=== Source excerpt ===
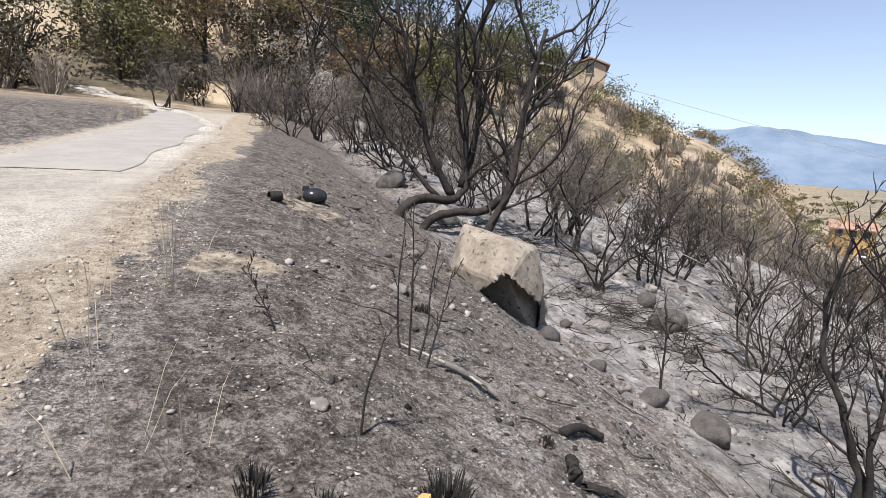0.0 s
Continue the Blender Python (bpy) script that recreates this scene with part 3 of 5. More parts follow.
def slim_tree():
    w = Wood(41)
    a = w.bend(((0, 0.1, -0.1), (0.05, 0.15, 0.5), (-0.1, 0.3, 1.1), (-0.12, 0.55, 1.7), (0.0, 0.5, 2.5)), 0.05, 0.014)
    w.fringe(a, 0.016, 7, 1.0, 2, 4)
    b = w.bend(((0.15, -0.1, -0.1), (0.2, -0.12, 0.7), (0.35, -0.05, 1.3), (0.3, -0.15, 2.0), (0.42, -0.25, 3.0)), 0.055, 0.014)
    w.fringe(b, 0.018, 8, 1.2, 2, 4)
    c = w.bend(((0.1, 0.0, -0.1), (0.0, 0.05, 0.8), (0.1, 0.1, 1.6), (0.05, 0.1, 2.4)), 0.035, 0.01)
    w.fringe(c, 0.014, 6, 0.9, 2, 4)
    for az, tilt, ln in ((150, 70, 1.6), (120, 78, 2.2), (170, 80, 1.2), (60, 60, 1.0), (330, 66, 0.9)):
        w.grow((0.1, -0.1, 0.05), lean(az, tilt), ln, 0.03, 0, 2, 4, 0.16, 0.0, 0.7, 0.3)
    return scaled(0.92, plant(w, "burnt_tree", at(4.80, 4.88), "slim charred sapling with twisted stems and a heap of burnt roots", "tree", CHAR, TWIG))


slim_tree()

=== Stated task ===
Your task is to return, exactly and on their own, the lines from the one containing "Continue the Blender" through the last line of the listing.

=== Response to this task ===
Continue the Blender Python (bpy) script that recreates this scene with part 3 of 5. More parts follow.
def slim_tree():
    w = Wood(41)
    a = w.bend(((0, 0.1, -0.1), (0.05, 0.15, 0.5), (-0.1, 0.3, 1.1), (-0.12, 0.55, 1.7), (0.0, 0.5, 2.5)), 0.05, 0.014)
    w.fringe(a, 0.016, 7, 1.0, 2, 4)
    b = w.bend(((0.15, -0.1, -0.1), (0.2, -0.12, 0.7), (0.35, -0.05, 1.3), (0.3, -0.15, 2.0), (0.42, -0.25, 3.0)), 0.055, 0.014)
    w.fringe(b, 0.018, 8, 1.2, 2, 4)
    c = w.bend(((0.1, 0.0, -0.1), (0.0, 0.05, 0.8), (0.1, 0.1, 1.6), (0.05, 0.1, 2.4)), 0.035, 0.01)
    w.fringe(c, 0.014, 6, 0.9, 2, 4)
    for az, tilt, ln in ((150, 70, 1.6), (120, 78, 2.2), (170, 80, 1.2), (60, 60, 1.0), (330, 66, 0.9)):
        w.grow((0.1, -0.1, 0.05), lean(az, tilt), ln, 0.03, 0, 2, 4, 0.16, 0.0, 0.7, 0.3)
    return scaled(0.92, plant(w, "burnt_tree", at(4.80, 4.88), "slim charred sapling with twisted stems and a heap of burnt roots", "tree", CHAR, TWIG))


slim_tree()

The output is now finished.